The virtual upgrade eliminated a legacy SCADA callout alarm component for HMI workstations in the field and, essentially, moved it to the control room. “The traditional alarm callout feature outside of the control room technology is quickly fading away,” Wallace says. “Everybody is moving to this centralized 24/7 control room type environment.”
Going the distance
Along with centralized control comes a new look at how information is being communicated over those distances. Some companies are considering more wireless network control. Terra Ferma, an oil and gas exploration company, recently dispatched wireless networking with a centralized control room approach to 20 well sites in the central Rockies. This legacy SCADA application required asset management, data logging, remote surveillance and alarm notifications via a central control room.
An essential requirement for this application was multi-link cellular connections to a central server that oversaw control and monitoring of flow meters, temperature sensors, power supply, image files and video. An industrial gateway resides at each oil well and sends digital control values back to the central control room.
Mexican state-owned petroleum company Pemex is working with larger numbers, developing a wireless network for more than 1,000 oil wells in the Veracruz region, and using WirelessHART-enabled devices for communication.
Though oil wells have been using wireless sensing and measurements for years, data backhaul for remote applications is a major design challenge for IT automation engineers. “Standardizing the remote interfaces is critical because it reduces the dimensionality of the design problem,” says Harry Forbes, lead analyst for the distributed control system (DCS) market for ARC Advisory Group.
Pemex delivered the control data from about 1,000 well sites up to 93 miles over rugged terrain. Relying on a mesh-networking design at the oil wells, Pemex used Eaton’s Elpro 945U-E Ethernet modems with pre-standard RF technology for the data backhaul to the SCADA system. According to a report from ARC, the operation uses IEEE 802.11 media access, but its RF layer is adapted for sub-gigahertz operation in unlicensed ISM bands.
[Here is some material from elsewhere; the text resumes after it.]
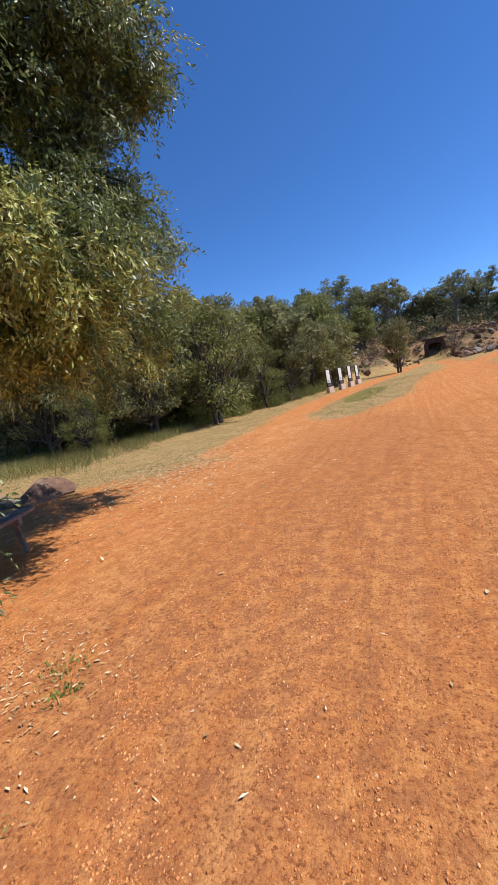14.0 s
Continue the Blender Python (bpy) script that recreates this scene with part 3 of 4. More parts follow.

With new operational approaches for remote oil and gas applications, industrial network security is also receiving more attention from operators. Pioneer Energy relies on a centralized control room business model for its Mobile Alkane Gas Separator (MAGS). This mobile system provides an alternative to well site flaring in remote oil installations throughout North America. Onsite wet gas processing is managed from a control room in Colorado via 3G cellular communication.
“All of our data is encrypted,” says Andrew Young, lead controls engineer with Pioneer Energy. “If someone is sitting in Dallas or Canada and intercepting our data stream, it would take them decades to sort it out.”
Each MAGS unit uses about 150 I/Os, plus Opto 22’s SNAP-PAC controllers and Modbus serial communication for its processing system’s equipment. “We have multiple workstations in the mission control room and operators continuously receive data from the OPC server,” Young says.
These gas-processing units come with two, rack-mounted SNAP-PAC R-series controllers for redundancy purposes in case one goes down. Pioneer knew in the design phase that minimal field technician service was a must for its business model, so its approach relies on duplication and replication of hardware. “There’s no way we’re going to find and train 24/7 onsite talent for all these field installations,” Young says. “So we actually came up with this as part of our fundamental operating model before we had any technology that could facilitate it.”
A nimble workforce
Automation technology advancements have helped enable a growing practice toward a more nimble workforce, relying more on contract services and expanding operators’ roles. Though investment in centralized control rooms might see resistance from oil and gas management, reduced workforce and maintenance costs make it an easier proposition.
“With reductions in maintenance costs, training field personnel and increases in production, the costs associated with a central control architecture are in many cases offset,” says Erik Syme, director of program management at ProSoft Technology.
|Centralized control rooms now include operators, maintenance, production, logistics, safety and quality personnel executing new workflows.|
The oil and gas industry is also lowering costs and increasing production with a new centralized workforce, according to Jeff Dymond, business development manager for oil and gas at Emerson Process Management. It’s no longer just operators in the command center, he says. “It’s operators, maintenance, production, logistics, safety and quality personnel executing new workflows.
And though the migration to a centralized control room might present new challenges, automation vendors are prepared to help in that regard. “Operators can leverage integrated command centers with their vendors,” Dymond says. “We can monitor valves, transmitters and rotating equipment via a centralized control room.”
Honeywell has seen a growing trend for process and equipment surveillance, says Bart Winters, product leader, asset management solutions at Honeywell. The automation vendor’s Asset Sentinel software offers real-time monitoring for both process and equipment health.
Shell, for example, is using the technology to monitor its assets in the Gulf of Mexico. “They’re monitoring compressors, pumps, valves, motors and so on,” Winters says. “The main drive is using performance as a leading indicator.”
Statoil’s newest North Sea oil platform, called Valemon, will be the first controlled remotely from an onshore location, and will be the company’s first “normally unmanned operation” when drilling is completed in 2017.
“We see the need for extreme automation systems, a hardened controller with more memory, and one that can operate in extreme environments,” says Charlie Norz, product manager for I/O at Wago.
The Statoil greenfield project is rare for the oil industry, but provides a glimpse of a future with an installed base of smart instrumentation.
A hotly debated topic for the past 20 years has been multiphase flow metering (MPFM) technology in the oil and gas industry, which some have characterized as the holy grail. “Most MPFM solutions today employ multiple sensor technologies to provide true physical multiphase flow measurements, with the most popular combination being differential pressure across Venturi and gamma ray attenuation,” says Tim Shea, senior analyst at ARC.
The technology is gaining acceptance as the supermajors deploy MPFM on a broad scale for subsea applications to continuously measure individual components in commingled oil, gas, condensate and water streams.